As well, the material itself was very different to work with as compared to wood, she said.
“Wood is stiff and fairly light. The material for the 3D printed instruments was very flexible and very heavy, as heavy as ebony. This material was the opposite of what you might pick,” she said.
That forced adjustments. She made the various pieces of the instruments thinner. And she used a honeycomb pattern inside the outer layers of the material. This was a design available on the printers used. This too reduces the weight but it made it more flexible at the same time. So they experimented to find the right balance for the instruments when the strings were finally in place.
They also printed the instruments in pieces and assembled them later instead of having each one printed whole, she said.
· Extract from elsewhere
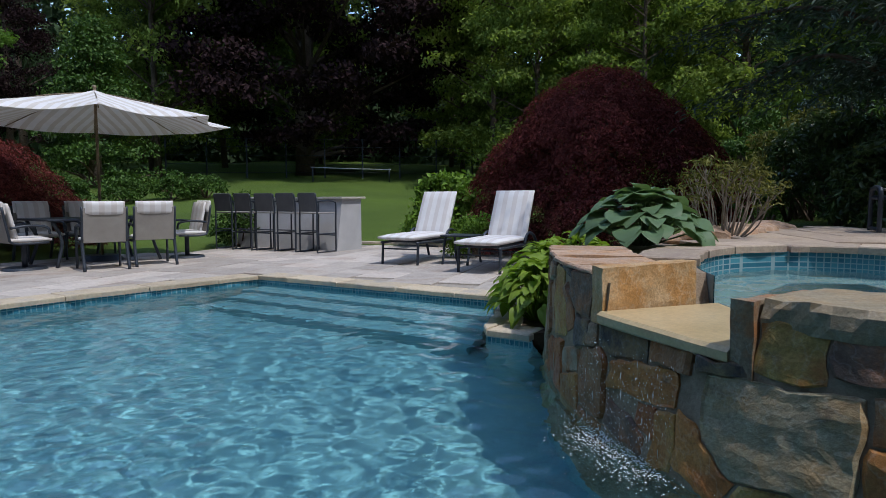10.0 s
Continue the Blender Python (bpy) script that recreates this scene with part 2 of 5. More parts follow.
def stripe_mat(name, pale, tone, period, glow=0.0):
    """Woven fabric, striped along local y, with light through thin cloth."""
    m = bpy.data.materials.new(name)
    m.use_nodes = True
    nt = m.node_tree
    p = nt.nodes["Principled BSDF"]
    tc = nt.nodes.new("ShaderNodeTexCoord")
    sep = nt.nodes.new("ShaderNodeSeparateXYZ")
    nt.links.new(tc.outputs["Object"], sep.inputs[0])
    mu = nt.nodes.new("ShaderNodeMath")
    mu.operation = "MULTIPLY"
    nt.links.new(sep.outputs[1], mu.inputs[0])
    mu.inputs[1].default_value = 2 * math.pi / period
    si = nt.nodes.new("ShaderNodeMath")
    si.operation = "SINE"
    nt.links.new(mu.outputs[0], si.inputs[0])
    col = ramp(nt, si.outputs[0], [(0.0, pale), (0.25, tone)])
    soil = noise_tex(nt, 5, 5, 0.6)
    col = mixc(nt, 0.35, col, ramp(nt, soil, [(0.3, (0.75, 0.74, 0.72)), (0.7, (1, 1, 1))]), "MULTIPLY")
    nt.links.new(col, p.inputs["Base Color"])
    p.inputs["Roughness"].default_value = 0.9
    b = nt.nodes.new("ShaderNodeBump")
    b.inputs["Strength"].default_value = 0.3
    b.inputs["Distance"].default_value = 0.01
    nt.links.new(noise_tex(nt, 14, 4, 0.6), b.inputs["Height"])
    nt.links.new(b.outputs[0], p.inputs["Normal"])
    if glow:
        tr = nt.nodes.new("ShaderNodeBsdfTranslucent")
        nt.links.new(col, tr.inputs[0])
        mx = nt.nodes.new("ShaderNodeMixShader")
        mx.inputs[0].default_value = glow
        nt.links.new(p.outputs[0], mx.inputs[1])
        nt.links.new(tr.outputs[0], mx.inputs[2])
        nt.links.new(mx.outputs[0], nt.nodes["Material Output"].inputs[0])
    return m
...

This too would allow for adjustments.
“I had to play them when they were done” because she was doing the set-up of the instruments to prepare them for a performance. She said was pleased by the sound.
All summer she has been receiving the white instruments with the black necks. The last ones arrived in early September. And, finally, she has heard the music being played on Sunday Nov. 4 in rehearsal.
“It was nice. It wasn’t as different a sound as I was expecting. But I suspect it was because we kept a fairly traditional set up on them.
“We picked the material that had the most resonance and had more power. The sound has more harmonies and resonance,” she said. “I think it has more complexity towards the upper range of sound. It is because of the nature of the material. When you tapped the individual plates there was more ring and it has a sort of echo in it.”
3D String Theory
Ottawa Symphony Orchestra
Where: Ottawa City Hall
When: Nov. 4. The music starts at 11:30 a.m. with chamber music by J.S. Bach. 3D String Theory concert in Jean Pigott Hall begins at 12:30 p.m.